Of course, the mass turmoil today owes very much to larger grievances about “The System,” the Big One, the whole political and economic set-up. As to claims that it is stacked against African-Americans, in innumerable ways large and small, some obvious and others obscured but nonetheless insidious, I offer no opinion here. Instead I offer five reasons—among many others—why destroying the reputation of the criminal justice system and of the police as “racist” is a most regrettable tactic in the larger battle over social justice. It is regrettable because branding with broad brush strokes the police and the criminal justice system courts as racist is not only unfair. It hurts the people it is meant to help. African-Americans, particularly those in poorer neighborhoods and in distressed economic straits, are the ones most seriously harmed when indiscriminately calling cops racists is the fashion.
First: the systemic-racism charge makes it much more difficult to do the one thing most likely to alleviate whatever racism there is among officers, which is to hire more black cops. Notwithstanding widespread affirmative action efforts, many police departments (including that in my city, South Bend, Indiana), find it nearly impossible to hire minority officers. In addition to the low pay and hazardous working conditions which the job perennially offers, police forces seeking black recruits now face the added burden of denying what Americans are being told is an obvious truth about the justice system. Police recruiters will have to convince candidates, in other words, that they will not be signing on to work with men and women who wear white robes on their days off. Recruiters will also have to coach candidates on how to respond to their peers who accuse them of being an Uncle Tom. Who can blame any qualified young black man or woman who opts for employment elsewhere?
Second: successful investigation and prosecution of crime often depends upon the voluntary cooperation of neighborhood residents with police and prosecutors. For most violent crimes, the willingness of civilian witnesses to give information to the police is essential to identifying and locating the criminals. Most times, these persons’ testimony is essential to securing convictions. But if the cops are “racists” and the system is, too, why should African-Americans who live in rough neighborhoods help out, especially where one might risk retaliation for doing so?

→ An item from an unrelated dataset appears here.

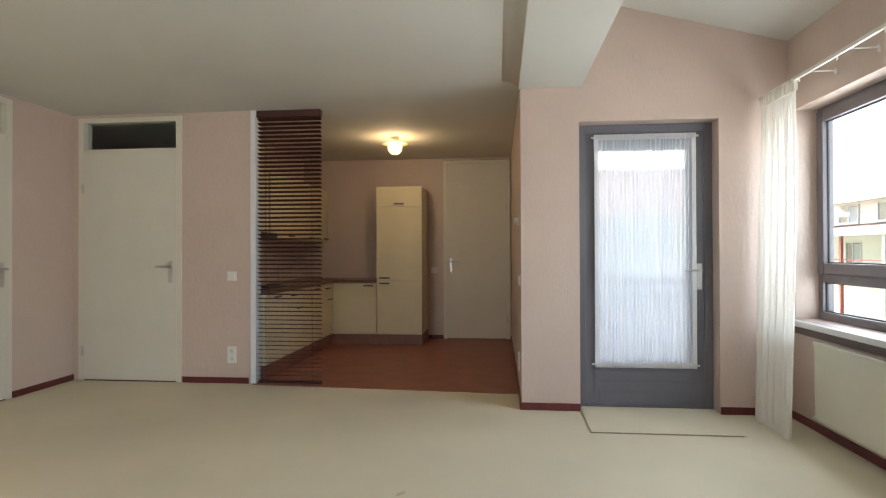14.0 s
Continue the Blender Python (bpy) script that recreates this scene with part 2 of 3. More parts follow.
def thing(name, m=None, label="", category="", group="", kind=""):
    """An empty at a thing's base, to carry its parts."""
    ob = new(name)
    ob.empty_display_size = 0.1
    if m is not None:
        ob.matrix_world = m
    return tagged(ob, label, category, group, kind)


def B(*args, **kw):
    return box(bmesh.new(), *args, **kw)


def structure(name, bm, mat, label, category):
    return tagged(part(name, bm, mat), label, category, "", "structure")


# ---- plan ----
WX, NY, EX, SY, DY = -5.94, 6.05, 0.22, 0.20, 0.845      # inner faces: west, north, east, south, balcony-door wall
H, HB = 2.52, 2.455                                     # ceiling, beam
KY, KX = -2.62, -1.05                                   # kitchen: back wall, east wall
SILLZ, HEADZ = 0.72, 2.21
W1, W2, N1 = (3.895, 5.825), (0.935, 2.855), (-2.835, -0.82)  # window openings

# floors
structure("floor", B(WX, EX + 0.12, SY, NY + 0.02, -0.12, 0.0), CARPET, "worn cream carpet with furniture dents", "carpet")
bm = bmesh.new()
prism(bm, [(-4.0, 0.385), (-3.2, 0.335), (-2.2, 0.28), (-1.59, 0.245), (-1.56, 0.205), (-1.05, 0.10), (-1.05, KY), (-4.0, KY)], 2, -0.10, 0.004)
structure("floor_kitchen", bm, LAMINATE, "red-brown laminate kitchen floor", "floor")

# outer walls
bm = bmesh.new()
for y0, y1, z0, z1 in ((0.6, W2[0], -3, 3.3), (W2[1], W1[0], -3, 3.3), (W1[1], 6.4, -3, 3.3), (*W2, -3, SILLZ), (*W2, HEADZ, 3.3), (*W1, -3, SILLZ), (*W1, HEADZ, 3.3)):
    box(bm, WX - 0.26, WX, y0, y1, z0, z1)
structure("wall_west", bm, WALL, "pink-beige wallpapered wall with two windows", "wall")
bm = bmesh.new()
for x0, x1, z0, z1 in ((-3.985, N1[0], -3, 3.3), (N1[1], EX + 0.3, -3, 3.3), (*N1, -3, SILLZ), (*N1, HEADZ + 0.002, 3.3)):
    box(bm, x0, x1, NY, NY + 0.28, z0, z1)
structure("wall_north", bm, WALL, "pink-beige wallpapered wall with a window", "wall")
structure("wall_north_bay", B(WX, -4.476, 5.945, 6.36, -3, 3.3), WALL, "pink-beige wallpapered wall of the window bay", "wall")
structure("pilaster_north", B(-4.476, -3.985, 5.94, 6.36, -3, 3.3, bevel=0.004), WALL, "wallpapered pilaster under the ceiling beam", "wall")
bm = bmesh.new()
for x0, x1, z0, z1 in ((WX, -5.455, -0.1, 3.3), (-4.44, -4.0, -0.1, 3.3), (-5.455, -4.44, 2.19, 3.3)):
    box(bm, x0, x1, DY - 0.22, DY, z0, z1)
structure("wall_balcony", bm, WALL, "pink-beige wallpapered wall round the balcony door", "wall")
structure("wall_kitchen_west", B(-4.22, -4.0, KY - 0.2, DY - 0.22, -0.1, 3.0), WALL, "pink-beige wallpapered kitchen side wall", "wall")
bm = bmesh.new()
for x0, x1, z0, z1 in ((-3.06, KX + 0.1, 0, H), (-3.99, -3.06, 2.50, H)):
    box(bm, x0, x1, KY - 0.12, KY, z0, z1)
structure("wall_kitchen_south", bm, WALL, "plain wallpapered kitchen wall", "wall")
structure("wall_kitchen_east", B(KX, KX + 0.1, KY, SY - 0.10, 0, H), WALL, "plain wallpapered kitchen wall behind the worktop", "wall")
bm = bmesh.new()
for x0, x1, z0, z1 in ((-1.55, -0.88, 0, H), (0.155, EX + 0.01, 0, H), (-0.88, 0.155, 2.49, H)):
    box(bm, x0, x1, SY - 0.10, SY, z0, z1)
structure("wall_south", bm, WALL, "pink-beige wallpapered wall beside the kitchen", "wall")
bm = bmesh.new()
for y0, y1, z0, z1 in ((SY - 0.1, 0.88, 0, H), (0.88, 1.93, 2.49, H)):
    box(bm, EX, EX + 0.10, y0, y1, z0, z1)
prism(bm, [(EX, 1.93), (0.33, 3.91), (0.43, 3.91), (EX + 0.10, 1.93)], 2, 0, 3.0)
structure("wall_east", bm, WALL, "pink-beige wallpapered wall with a door", "wall")
bm = bmesh.new()
prism(bm, [(0.282, 4.13), (0.252, NY), (0.5, NY), (0.5, 4.13)], 2, 0, 3.3)
structure("wall_east_bay", bm, WALL, "pink-beige wallpapered wall", "wall")
structure("pilaster_east", B(0.274, 0.5, 3.91, 4.13, 0, 3.3, bevel=0.004), WALL, "wallpapered pilaster", "wall")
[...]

Third: many cops today will tell you that their work is becoming more unforgiving, not least because they suffer the opprobrium of being part of a “racist” cohort. Cops will tell you, more specifically, of citizens who are increasingly emboldened to lodge complaints of racially motivated misconduct, which are much easier to make than they are to refute. They will tell you of police supervisors and their political superiors who are among the first to throw the street cop under the bus of public outrage, especially where alleged racism is in the mix. These and other factors often combine to convince officers that it pays not to take risks or to engage their work vigorously or to be too active on the streets. But the people who suffer much from passive policing are not those who live in the suburbs or in gentrified city neighborhoods. They are the people who live in poorer and, often, dangerous neighborhoods. These people need energetic and effective policing more than, for example, those who are reading this short essay.
Fourth: where police officers are widely presumed to be racist, they will as a matter of fact labor under a heavy burden as witnesses, affiants, report writers, even as a public presences on the streets: can they be trusted? In cases involving a black accused and white officer testifying truthfully, for example, jurors who have unreflectively accepted the police-are-racist narrative could easily be persuaded that the cop is lying, or at least fudging the truth, to get a conviction. Where such a defendant is acquitted, an injustice is done. Many drug and illegal firearms cases depend entirely upon police officer testimony. Even where the officers testify truthfully, one or more jurors might think that the cops are framing the defendant, be he black, brown, or possessed of another complexion and ethnic or racial background. Why not? After all, that is what cops do, isn’t it? But who loses when drugs and guns rule the streets? It is surely not the fancy folks living in the suburbs.
Police credibility is wrongly undermined by charges of “endemic racism.” Where police credibility is undermined, the capacity of the system to enforce the law is compromised. Where the criminal justice system is compromised, those most in need of effective law enforcement are hurt the most.
Fifth: branding all cops as racist has a tendency to become a self-fulfilling prophecy. The ugly charge may well tend to cause precincts to become more insular, more removed from the communities that they serve, which in turn makes cops in black and brown communities become insensitive to the people whom they are sworn to protect. Many rigorous studies confirm what common sense suggests: the best antidote to racism is exposure to different races, different cultures. Indiscriminately calling cops racist will not increase the chances that any invitation to police officers to get to know the community better, will be accepted.
One stated aim of those protesting George Floyd’s death is to see that justice is done in his case. In this, they will almost certainly succeed, even though the just outcome of Chauvin’s trial might be conviction on less than the top charge lodged by Keith Ellison. The protesters larger aim is to draw attention to the racism that, they say, is a “structural” feature of our criminal justice system. The data if not the anecdotal evidence indicate that what they say is so, is not. Tragically, they seem unaware of the prospect that they could inadvertently call into being much of what they are denouncing on the streets today. I am not suggesting that the protesters are going to cause police or prosecutors to become racists. But the protesters could possibly convince many Americans that that they are right about “structural” racism, that cops really are brutal racists, and that prosecutors are little better. Then, an attributed or presumed racism would indeed become a “structural” feature of the system, with all the ill-effects described above.
This tragic outcome is nothing to wish for, especially if one is African-American.